Source: CNRS

Un transfert de gènes entre la microalgue Emiliania huxleyi et un virus géant vient d'être mis en évidence par des chercheurs du laboratoire Information génomique et structurale (CNRS) et de la Station biologique de Roscoff (CNRS/UMPC), au sein d'une équipe internationale. La particularité de cette découverte est l'implication dans ce transfert de plusieurs enzymes essentielles à toute la voie biosynthétique de la céramide, molécule polyvalente qui participe à divers processus de signalisation cellulaire chez les eucaryotes comme la mortalité cellulaire ou la méiose. Ces travaux sont publiés dans la revue Genome Research d'août 2009.

Les microorganismes océaniques photosynthétiques (cyanobactéries et microalgues eucaryotes) sont à l'origine de plus de la moitié de la production d'oxygène de la planète. Le niveau élevé de la production biologique de ces microorganismes s'explique par la rapidité de leurs cycles de reproduction et de mort. Il est établi que les virus océaniques jouent un rôle significatif dans ce processus, en infectant et tuant ces microorganismes quotidiennement. Emiliania huxleyi est une microalgue eucaryote à large distribution océanique ; elle est connue pour ses vastes efflorescences et la beauté des écailles de son exosquelette en carbonate de calcium. La mort de ces algues précipite des masses importantes d'exosquelettes dans la lithosphère océanique profonde (ces précipitations sont à l'origine des falaises de craie blanche telles que celles de Douvres, en Angleterre, créée par l'accumulation sur des millions d'années des exosquelettes de ces microalgues).

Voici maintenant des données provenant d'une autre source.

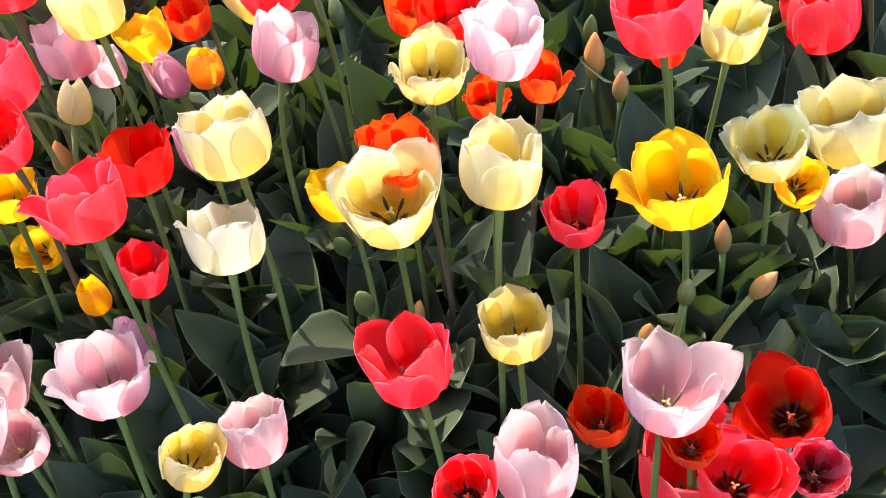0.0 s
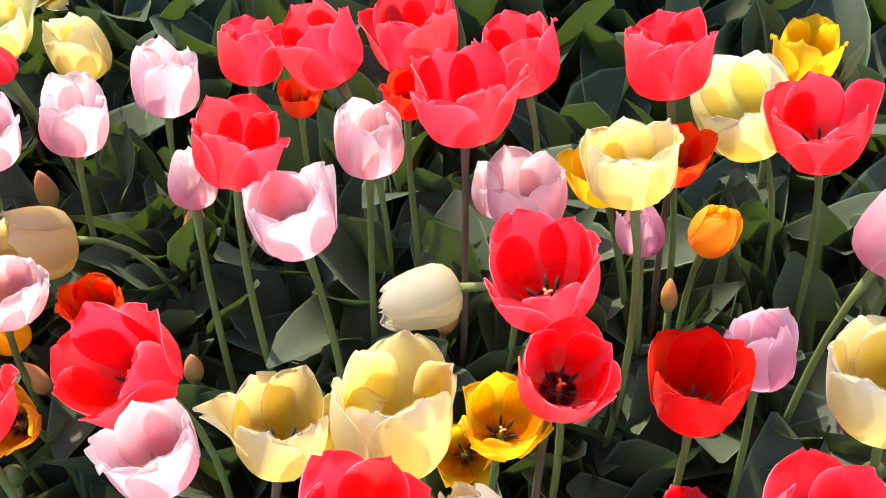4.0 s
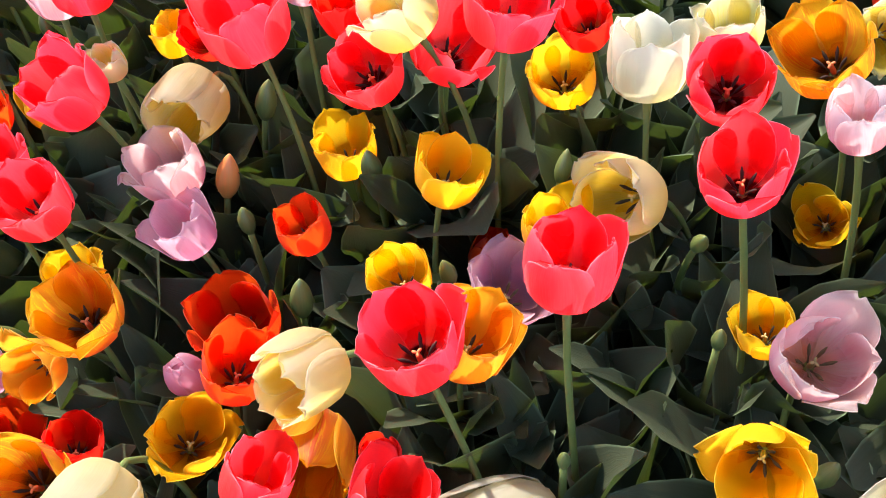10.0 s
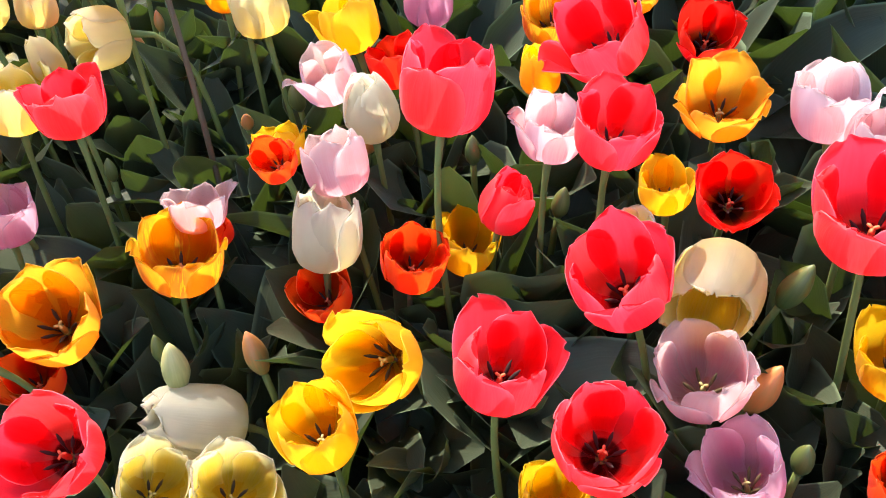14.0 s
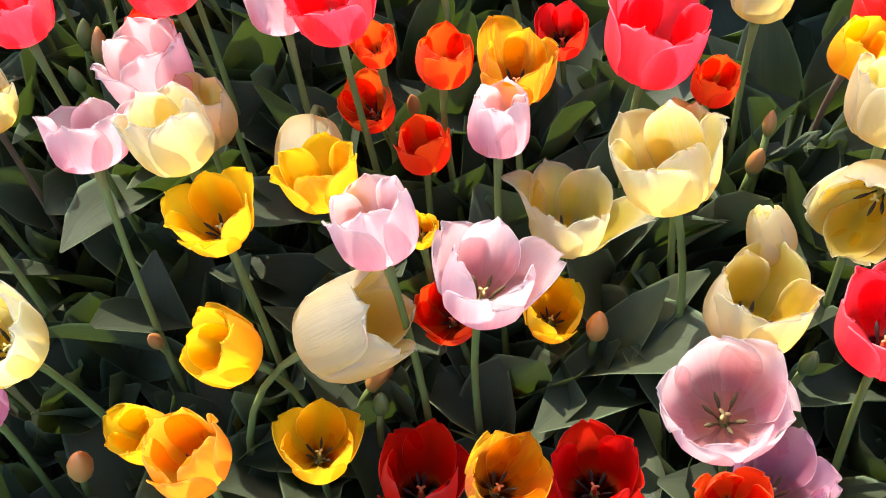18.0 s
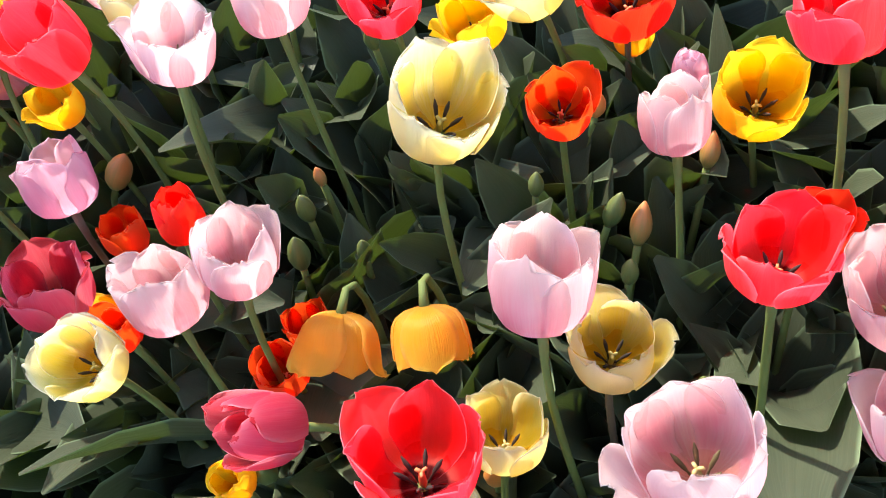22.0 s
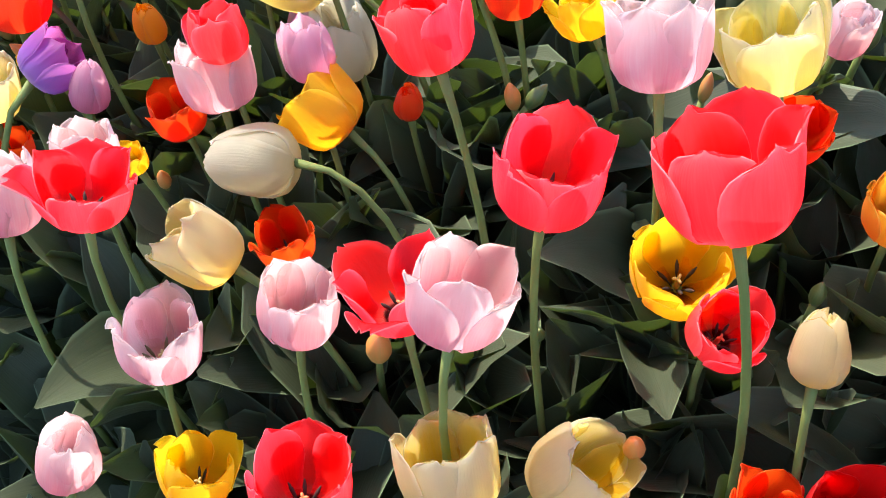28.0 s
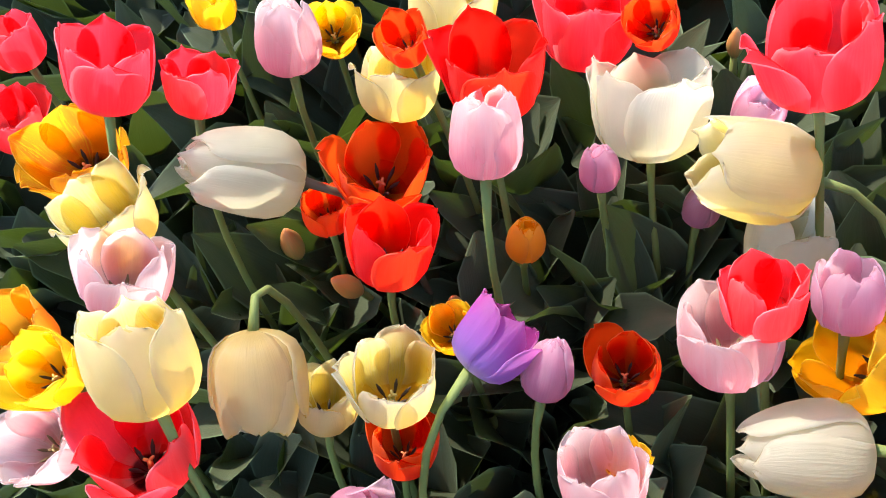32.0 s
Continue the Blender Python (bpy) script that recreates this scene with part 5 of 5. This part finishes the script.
tulip_bud("green", -0.363, 0.791, 0.456, 0.020)
tulip_bud("orange", -0.343, 0.694, 0.434, 0.026)
tulip_bud("green", -0.763, 0.590, 0.372, 0.021)
tulip_bud("orange", -0.767, 0.670, 0.387, 0.023)
tulip_bud("blushed", -1.315, 0.643, 0.304, 0.023)
tulip_bud("green", -0.711, 0.667, 0.396, 0.015)
tulip_bud("orange", -1.017, 0.625, 0.356, 0.015)
tulip_bud("green", -1.285, 0.954, 0.399, 0.019)
tulip_bud("green", -1.410, 0.948, 0.383, 0.026)
tulip_bud("green", -1.080, 0.873, 0.402, 0.015)
tulip_bud("green", -1.455, 1.158, 0.424, 0.027)
tulip_bud("green", -1.081, 0.953, 0.419, 0.018)
tulip_bud("green", -1.025, 0.770, 0.384, 0.020)
tulip_bud("green", -1.204, 0.794, 0.374, 0.013)
tulip_bud("green", -1.675, 0.941, 0.356, 0.025)
tulip_bud("green", -1.465, 1.028, 0.396, 0.020)
tulip_bud("green", -1.182, 1.033, 0.434, 0.019)
tulip_bud("green", -1.351, 1.067, 0.414, 0.025)
tulip_bud("blushed", -1.875, 1.107, 0.371, 0.025)
tulip_bud("green", -1.239, 1.316, 0.480, 0.022)
tulip_bud("green", -1.960, 1.110, 0.365, 0.016)
tulip_bud("green", -1.711, 1.296, 0.429, 0.019)
tulip_bud("green", -1.632, 1.239, 0.424, 0.020)
tulip_bud("green", -1.888, 1.368, 0.426, 0.022)
tulip_bud("blushed", -1.932, 1.340, 0.418, 0.016)
tulip_bud("green", -2.286, 1.384, 0.391, 0.018)
tulip_bud("orange", -2.204, 1.326, 0.385, 0.021)
tulip_bud("orange", -1.812, 1.320, 0.424, 0.031)
tulip_bud("green", -2.364, 1.273, 0.360, 0.017)
tulip_bud("orange", -2.365, 1.295, 0.362, 0.023)
tulip_bud("blushed", -2.077, 1.450, 0.426, 0.018)
tulip_bud("blushed", -2.547, 1.327, 0.354, 0.015)
tulip_bud("blushed", -2.063, 1.482, 0.435, 0.014)
tulip_bud("orange", -2.593, 1.235, 0.326, 0.025)
tulip_bud("green", -2.060, 1.292, 0.394, 0.016)
tulip_bud("green", -2.905, 1.676, 0.392, 0.020)
tulip_bud("green", -2.912, 1.639, 0.383, 0.023)
tulip_bud("blushed", -2.348, 1.523, 0.415, 0.016)
tulip_bud("green", -2.255, 1.583, 0.436, 0.019)
tulip_bud("orange", -2.777, 1.455, 0.356, 0.023)
tulip_bud("green", -2.859, 1.631, 0.387, 0.016)
tulip_bud("green", -2.721, 1.659, 0.407, 0.016)
tulip_bud("blushed", -2.589, 1.661, 0.419, 0.019)
tulip_bud("green", -2.666, 1.628, 0.404, 0.020)
tulip_bud("green", -2.664, 1.578, 0.395, 0.017)
tulip_bud("green", -2.943, 1.478, 0.342, 0.022)
tulip_bud("green", -2.630, 1.490, 0.380, 0.015)
tulip_bud("blushed", -3.070, 1.745, 0.388, 0.029)
tulip_bud("orange", -2.664, 1.715, 0.424, 0.016)
tulip_bud("blushed", -2.649, 1.614, 0.402, 0.021)
tulip_bud("green", -2.804, 1.794, 0.426, 0.018)
tulip_bud("green", -2.841, 1.821, 0.429, 0.017)
tulip_bud("orange", -2.915, 1.875, 0.431, 0.022)
tulip_bud("blushed", -2.892, 1.701, 0.399, 0.013)
tulip_bud("green", -3.353, 1.980, 0.413, 0.017)
tulip_bud("green", -3.290, 1.889, 0.399, 0.015)
tulip_bud("green", -3.486, 1.874, 0.377, 0.013)
tulip_bud("green", -3.294, 1.829, 0.387, 0.012)
tulip_bud("blushed", -3.176, 1.812, 0.395, 0.011)
tulip_bud("orange", -3.608, 1.876, 0.361, 0.026)
tulip_bud("green", -3.254, 1.754, 0.375, 0.011)
tulip_bud("orange", -3.501, 2.078, 0.417, 0.018)
tulip_bud("green", -3.480, 2.075, 0.419, 0.018)
tulip_bud("green", -3.774, 2.086, 0.394, 0.014)
tulip_bud("blushed", -3.347, 2.063, 0.431, 0.014)
tulip_bud("green", -3.220, 2.095, 0.448, 0.022)
tulip_bud("blushed", -4.018, 2.236, 0.398, 0.024)
tulip_bud("orange", -3.977, 2.191, 0.393, 0.023)
tulip_bud("green", -3.600, 1.909, 0.371, 0.018)
tulip_bud("green", -3.803, 1.906, 0.352, 0.012)
tulip_bud("blushed", -3.646, 2.318, 0.455, 0.017)
tulip_bud("blushed", -3.895, 2.159, 0.397, 0.013)
tulip_bud("orange", -3.811, 2.040, 0.375, 0.016)
tulip("coral", -1.979, 0.985, 0.415, 0.0729, 19, -90, 0.56)
tulip("coral", -1.777, 0.829, 0.405, 0.0586, 12, -92, 0.47)
tulip("scarlet", -0.852, 0.517, 0.435, 0.0544, 29, -111, 0.58)
tulip("orange", -0.655, 0.512, 0.453, 0.0345, 16, -138, 0.47)
tulip("lilac", -1.085, 0.524, 0.409, 0.0574, 8, -131, 0.25)
tulip("coral", -1.021, 0.512, 0.411, 0.0617, 18, -117, 0.54)
tulip("lemon", -2.329, 1.618, 0.503, 0.0773, 28, 110, 0.50)
tulip("scarlet", -2.276, 1.620, 0.498, 0.0509, 18, 162, 0.50)
tulip("lemon", -2.147, 1.414, 0.493, 0.0448, 17, 77, 0.42)
tulip("orange", -1.249, 1.028, 0.326, 0.0439, 21, 10, 0.30)
tulip("orange", -1.680, 0.859, 0.302, 0.0729, 16, 23, 0.56)
tulip("apricot", -1.740, 0.848, 0.375, 0.0546, 34, 26, 0.50)
tulip("orange", -3.980, 2.232, 0.436, 0.0430, 5, -21, 0.55)
tulip("lilac", -3.698, 2.203, 0.409, 0.0335, 16, 53, 0.10)


# ---- leaves of the plants without a bloom ----
add_leaves()


def build_undergrowth():
    rng = np.random.default_rng(3)
    verts, faces, uvs, start = [], [], [], 0
    along = np.arange(-1.5, 5.6, 0.062)
    for s in along:
        for d in np.arange(-0.20, 1.65, 0.062):
            p = WALK_DIR * (s + rng.uniform(-0.04, 0.04)) + FAR_DIR * (d + rng.uniform(-0.04, 0.04))
            first = rng.uniform(0, 360)
            for k in range(3):
                _, g, f, uv = LEAVES[rng.integers(len(LEAVES))]
                size = min(rng.uniform(0.80, 1.22), 0.265 / g[:, 2].max())
                m = Matrix.Translation((p.x, p.y, bed_height(p.x, p.y) - 0.01)) @ LEAN_M @ pose(0, 0, 0, 0, rng.uniform(-6, 14), first + 120 * k + rng.uniform(-60, 60))
                q = g * size @ np.array(m.to_3x3()).T + np.array(m.translation)
                if in_bloom(q[::2]):
                    continue
                verts.append(q)
                faces.extend([tuple(i + start for i in face) for face in f])
                uvs.append(uv)
                start += len(g)
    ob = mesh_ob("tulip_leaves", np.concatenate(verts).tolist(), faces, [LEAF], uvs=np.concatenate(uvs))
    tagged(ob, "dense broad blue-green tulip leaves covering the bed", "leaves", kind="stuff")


build_undergrowth()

Un virus géant icosaédrique (qui a une forme de polyèdre à 20 faces) à ADN nommé EhV est un facteur majeur à l'origine d'une mortalité massive chez E. huxleyi. Dans cet article, les chercheurs ont comparé la séquence génomique de E. huxleyi avec celle du virus EhV. Ils ont ainsi pu établir les preuves d'un transfert de gènes entre cette microalgue eucaryote et le virus. Plus étonnant encore, ce transfert génique implique non pas un seul, mais une série de sept gènes enzymatiques essentiels pour toute la voie biosynthétique de la céramide (molécule polyvalente qui participe à divers processus de signalisation cellulaire chez les eucaryotes comme la mortalité cellulaire ou la méiose). Le transfert horizontal des gènes est un phénomène bien connu chez les bactéries pathogènes, qui acquièrent par le biais de ce type de transfert de nouvelles fonctions telles que la résistance aux antibiotiques. Cependant, il est rare d'observer le transfert de l'intégralité d'une voie métabolique.

Les auteurs avancent également des preuves du fonctionnement actif de ces gènes de biosynthèse de la céramide tant chez E. huxleyi que les virus. Chez les eucaryotes, la céramide est un élément important des membranes cellulaires, jouant différents rôles dans la réponse au stress et les signaux intracellulaires, y compris le contrôle de l'apoptose (mort cellulaire) et la division cellulaire méiotique. Actuellement, la céramide est utilisée dans certains produits de soin de la peau et anti-âge des industries cosmétiques. Le rôle de cette dernière au sein du virus EhV reste inconnu à ce jour, mais les microbiologistes considèrent que cette nouvelle voie céramide d'origine virale joue un rôle central dans l'interaction entre E. huxleyi et EhV, en contrôlant par exemple la durée de vie des algues hôtes.